7.2.2 Aktivitas Pengorganisasian
Pengorganisasian dimaksudkan agar pelaksanaan kegiatan pengelolaan DAS lebih efektif dan efisien, dalam arti masing-masing pihak yang terlibat dapat menjalankan tugasnya dengan baik dan bertanggungjawab. Untuk itu diperlukan kriteria manajemennya, yaitu :
a) Dikembangkan pengorganisasian yang melibatkan seluruh stakeholder.
b) Dijalankannya sistem koordinasi yang efektif menurut bentuk kegiatan dan sistem informasinya.
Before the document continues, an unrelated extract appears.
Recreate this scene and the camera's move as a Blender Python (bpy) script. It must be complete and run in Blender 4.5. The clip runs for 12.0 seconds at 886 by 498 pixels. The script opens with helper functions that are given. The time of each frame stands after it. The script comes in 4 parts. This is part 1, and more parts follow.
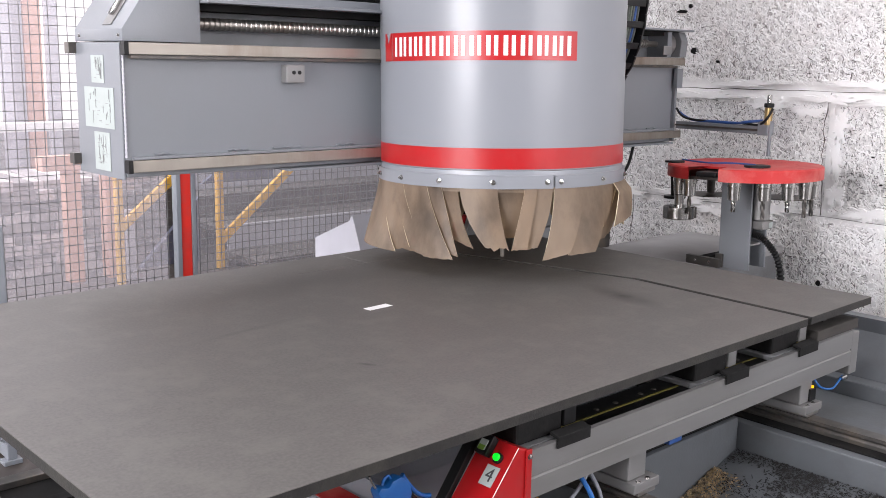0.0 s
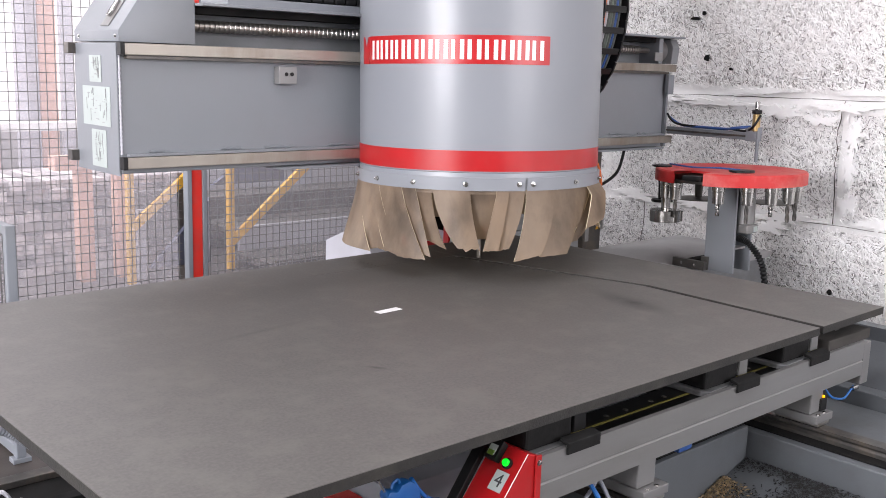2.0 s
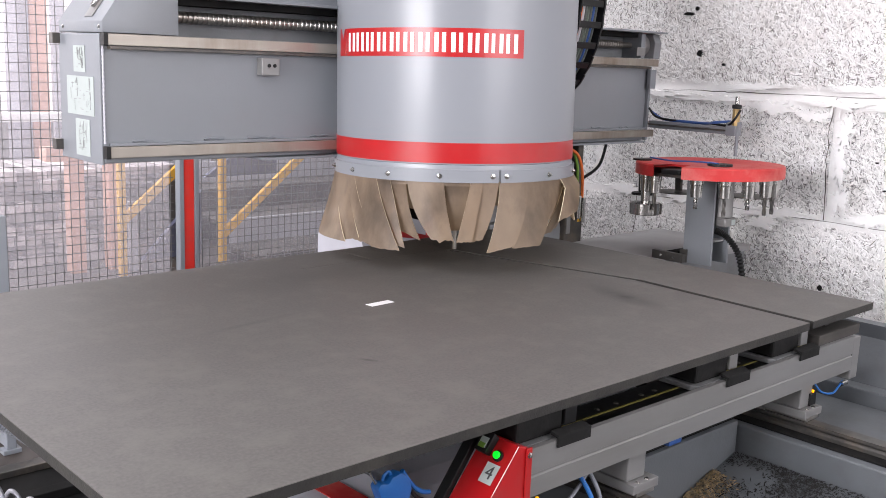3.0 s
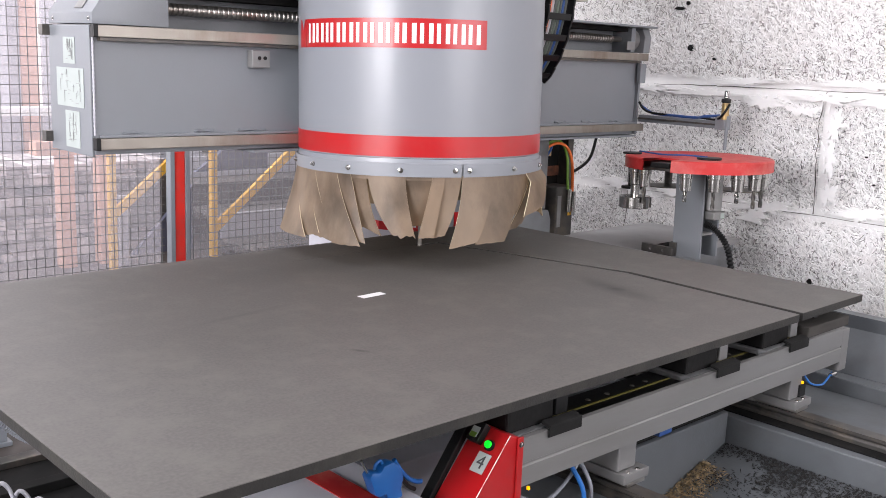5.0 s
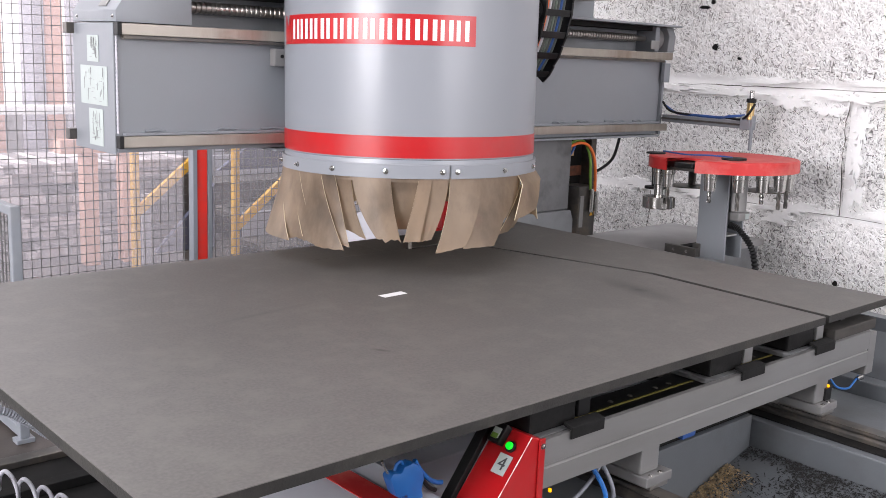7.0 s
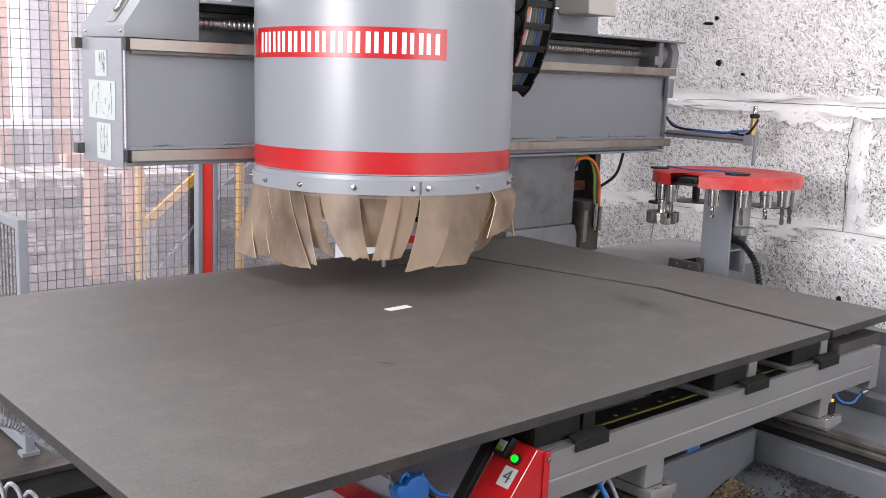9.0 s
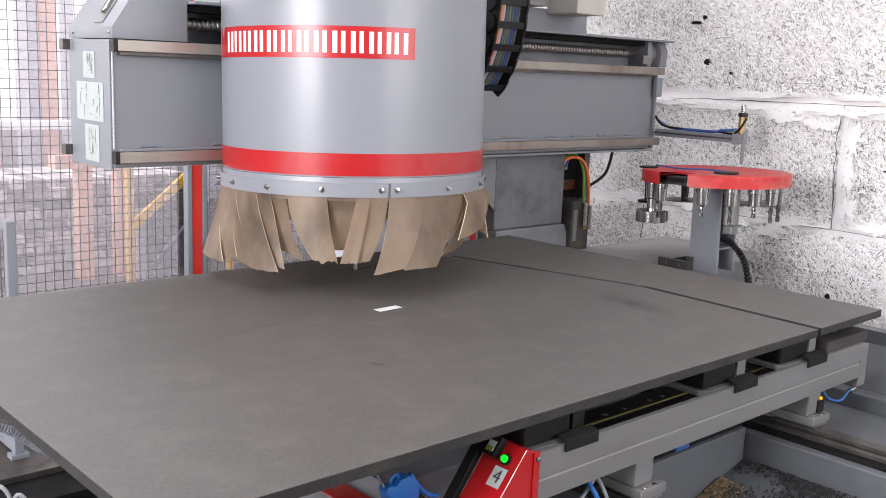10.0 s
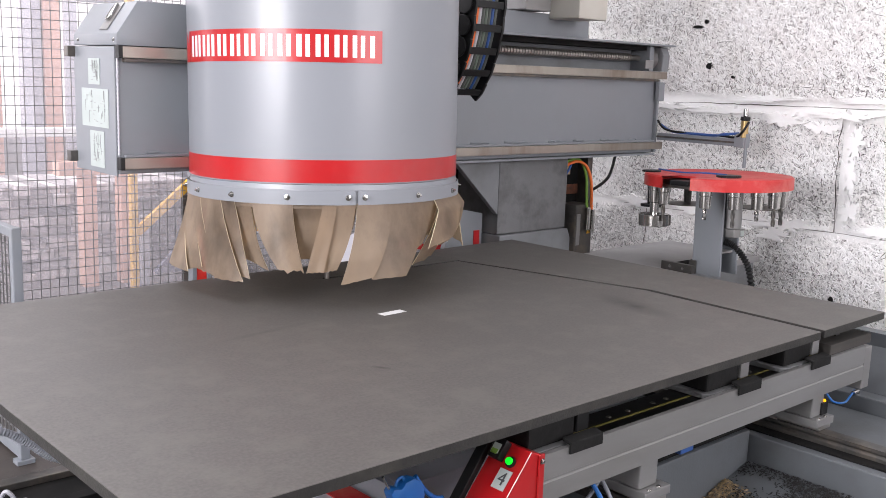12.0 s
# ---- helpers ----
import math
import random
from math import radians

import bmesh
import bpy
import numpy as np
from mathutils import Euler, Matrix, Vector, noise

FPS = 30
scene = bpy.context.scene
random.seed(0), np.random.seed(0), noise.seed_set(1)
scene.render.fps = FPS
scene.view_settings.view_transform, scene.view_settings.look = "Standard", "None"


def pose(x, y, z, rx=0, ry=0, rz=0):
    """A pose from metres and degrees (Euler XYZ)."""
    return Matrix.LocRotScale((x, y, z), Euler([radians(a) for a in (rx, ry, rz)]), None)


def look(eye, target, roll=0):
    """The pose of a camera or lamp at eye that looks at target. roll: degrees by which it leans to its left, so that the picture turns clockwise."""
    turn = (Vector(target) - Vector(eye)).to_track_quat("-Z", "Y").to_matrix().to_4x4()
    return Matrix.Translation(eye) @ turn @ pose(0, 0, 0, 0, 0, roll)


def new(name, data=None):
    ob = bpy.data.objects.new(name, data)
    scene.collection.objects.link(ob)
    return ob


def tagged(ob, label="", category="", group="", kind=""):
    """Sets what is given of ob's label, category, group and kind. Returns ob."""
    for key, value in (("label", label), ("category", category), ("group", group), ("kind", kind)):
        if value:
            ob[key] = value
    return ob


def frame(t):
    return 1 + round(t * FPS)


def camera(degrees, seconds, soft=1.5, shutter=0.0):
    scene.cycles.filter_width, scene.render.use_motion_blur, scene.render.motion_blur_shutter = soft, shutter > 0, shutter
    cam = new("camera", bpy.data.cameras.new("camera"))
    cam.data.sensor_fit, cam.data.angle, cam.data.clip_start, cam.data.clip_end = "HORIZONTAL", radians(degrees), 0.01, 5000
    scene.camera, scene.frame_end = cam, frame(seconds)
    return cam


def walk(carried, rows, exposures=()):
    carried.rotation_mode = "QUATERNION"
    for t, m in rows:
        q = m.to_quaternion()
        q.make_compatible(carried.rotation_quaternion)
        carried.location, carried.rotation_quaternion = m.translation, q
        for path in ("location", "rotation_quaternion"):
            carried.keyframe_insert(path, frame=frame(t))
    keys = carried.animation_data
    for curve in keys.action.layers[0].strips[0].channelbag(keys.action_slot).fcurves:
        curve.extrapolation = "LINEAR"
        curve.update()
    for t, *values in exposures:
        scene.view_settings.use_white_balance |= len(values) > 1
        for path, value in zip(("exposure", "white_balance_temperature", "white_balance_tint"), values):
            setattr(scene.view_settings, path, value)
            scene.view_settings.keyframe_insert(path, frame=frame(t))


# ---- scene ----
cam = camera(48.656, 12.0, soft=0.9)
walk(cam, [
    (0, pose(0.0123, -0.0025, 1.7104, 79.202, -1.073, -42.676)),
    (0.5, pose(0.0132, 0.0033, 1.7103, 79.373, -1.117, -42.309)),
    (1, pose(0.0091, 0.0047, 1.7145, 79.305, -1.192, -41.969)),
    (1.5, pose(0.0088, 0.0064, 1.7084, 79.428, -1.449, -41.893)),
    (2, pose(0.0082, 0.0030, 1.7104, 79.424, -1.701, -42.022)),
    (2.5, pose(0.0059, 0.0020, 1.7078, 79.257, -1.929, -42.108)),
    (3, pose(0.0052, 0.0006, 1.7085, 79.086, -2.128, -42.422)),
    (5, pose(-0.0004, -0.0046, 1.6953, 78.901, -2.248, -42.925)),
    (5.5, pose(-0.0003, -0.0003, 1.6933, 78.978, -2.356, -42.761)),
    (6, pose(-0.0012, 0.0032, 1.6931, 78.873, -2.304, -42.291)),
    (6.5, pose(0.0015, 0.0066, 1.6932, 78.890, -2.394, -41.911)),
    (7, pose(0.0085, 0.0087, 1.6911, 78.838, -2.332, -41.660)),
    (9, pose(-0.0060, 0.0013, 1.6900, 79.707, -2.414, -41.455)),
    (9.5, pose(-0.0060, -0.0061, 1.6942, 79.573, -2.372, -41.784)),
    (10, pose(-0.0045, -0.0036, 1.6951, 79.668, -2.231, -42.027)),
    (10.5, pose(-0.0100, -0.0074, 1.6981, 79.826, -2.249, -42.093)),
    (11, pose(-0.0136, -0.0093, 1.6937, 80.098, -2.105, -41.964)),
    (11.5, pose(-0.0149, -0.0075, 1.6915, 80.191, -2.022, -42.032)),
    (12, pose(-0.0152, -0.0117, 1.6928, 79.989, -1.972, -41.897)),
], exposures=[(0, -0.06), (12, -0.06)])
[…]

c) Dikembangkannya sistem koordinasi interdependensi sehingga tercipta kerja antar  stakeholder yang bersinergis.
7.2.3 Aktivitas Implementasi
Pada tahap pelaksanaan program-program yang dirancang haruslah menunjukkan adanya :
a) Optimasi pemanfaatan sumberdaya secara efisien.
b) Dorongan pelaksanaan konservasi sumberdaya alam dalam DAS
c) Meningkatnya peran stakeholder dan kelembagaan yang terlibat.
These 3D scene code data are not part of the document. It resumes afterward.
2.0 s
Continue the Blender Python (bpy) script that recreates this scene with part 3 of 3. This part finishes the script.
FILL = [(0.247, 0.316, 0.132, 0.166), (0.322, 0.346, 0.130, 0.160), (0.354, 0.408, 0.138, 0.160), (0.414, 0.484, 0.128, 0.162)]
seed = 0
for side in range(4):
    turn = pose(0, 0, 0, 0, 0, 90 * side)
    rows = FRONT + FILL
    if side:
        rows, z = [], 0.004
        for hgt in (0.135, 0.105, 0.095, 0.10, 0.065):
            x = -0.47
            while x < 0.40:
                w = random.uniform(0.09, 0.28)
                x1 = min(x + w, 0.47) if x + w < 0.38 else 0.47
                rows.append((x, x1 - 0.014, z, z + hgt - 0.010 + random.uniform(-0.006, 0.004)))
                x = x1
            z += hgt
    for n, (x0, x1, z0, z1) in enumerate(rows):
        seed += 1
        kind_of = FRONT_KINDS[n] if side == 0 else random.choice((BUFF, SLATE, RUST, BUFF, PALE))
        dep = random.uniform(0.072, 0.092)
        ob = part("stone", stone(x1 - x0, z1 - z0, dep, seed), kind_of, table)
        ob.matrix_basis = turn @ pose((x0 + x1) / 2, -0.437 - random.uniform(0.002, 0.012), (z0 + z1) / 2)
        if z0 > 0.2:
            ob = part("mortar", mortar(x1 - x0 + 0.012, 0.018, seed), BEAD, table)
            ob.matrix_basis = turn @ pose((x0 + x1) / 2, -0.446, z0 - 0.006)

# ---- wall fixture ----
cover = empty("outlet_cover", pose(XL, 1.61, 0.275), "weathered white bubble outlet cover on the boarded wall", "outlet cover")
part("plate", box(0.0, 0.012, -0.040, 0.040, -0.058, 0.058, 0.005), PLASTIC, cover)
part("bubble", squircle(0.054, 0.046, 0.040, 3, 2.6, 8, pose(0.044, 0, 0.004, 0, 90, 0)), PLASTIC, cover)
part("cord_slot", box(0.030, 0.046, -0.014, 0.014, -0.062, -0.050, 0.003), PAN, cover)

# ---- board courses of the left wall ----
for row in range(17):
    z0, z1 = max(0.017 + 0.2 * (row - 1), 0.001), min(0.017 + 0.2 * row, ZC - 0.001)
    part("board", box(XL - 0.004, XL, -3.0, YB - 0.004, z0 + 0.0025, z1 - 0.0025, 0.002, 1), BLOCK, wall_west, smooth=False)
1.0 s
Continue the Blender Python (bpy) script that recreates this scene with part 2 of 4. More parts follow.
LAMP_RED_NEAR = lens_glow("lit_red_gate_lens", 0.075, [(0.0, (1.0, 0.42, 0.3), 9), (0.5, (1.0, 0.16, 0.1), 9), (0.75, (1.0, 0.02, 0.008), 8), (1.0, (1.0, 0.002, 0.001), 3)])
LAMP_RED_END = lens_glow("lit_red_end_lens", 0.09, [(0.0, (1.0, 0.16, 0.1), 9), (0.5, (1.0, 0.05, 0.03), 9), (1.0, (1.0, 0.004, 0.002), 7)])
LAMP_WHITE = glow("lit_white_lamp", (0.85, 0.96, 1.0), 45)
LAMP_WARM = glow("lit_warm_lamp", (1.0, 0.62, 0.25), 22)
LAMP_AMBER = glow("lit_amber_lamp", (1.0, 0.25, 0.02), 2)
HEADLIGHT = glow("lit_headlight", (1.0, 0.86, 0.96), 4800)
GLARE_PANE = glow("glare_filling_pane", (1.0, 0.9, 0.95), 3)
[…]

7.2.4. Aktivitas Pengawasan/Pengendalian Pengelolaan DAS
Karena pengelolaan DAS bertujuan kearah keberlanjutan pembangunan (sustainable development) dengan asas keterpaduan, maka pengendalian dapat ditunjukkan oleh :
a) Pengendalian/pengawasan melekat, secara bersama (sharing control) dan kemitraan (partnership control).
b) Hasil monitoring teranalisis dan evaluasi telah digunakan untuk peninjauan kebijakan dan perencanaan program lanjutan.
c) Mendorong partisipasi dan pengawasan publik dalam aktivitas monitoring dan evaluasi.
Uraian di atas menunjukkan bahwa kriteria dan indikator memainkan peran penting bagi tercapainya pengelolaan DAS yang berkelanjutan. Uraian kriteria dan indikator yang lebih lengkap dan menyeluruh ditunjukkan oleh Tabel 7.2.

Tabel 7.2 menunjukkan bahwa pengelolaan DAS yang berkelanjutan mempersyaratkan dipenuhinya kriteria dan indikator untuk setiap komponen/aktivitas pengelolaan DAS yang terdiri atas perencanaan, pengorganisasian, implementasi, dan monitoring dan evaluasi (monev). Untuk masing-masing komponen pengelolaan DAS tersebut di atas, kriteria yang digunakan dan dianggap relevan untuk menentukan tercapainya pengelolaan DAS yang berkelanjutan adalah: ekosistem, kelembagaan, teknologi, dan pendanaan.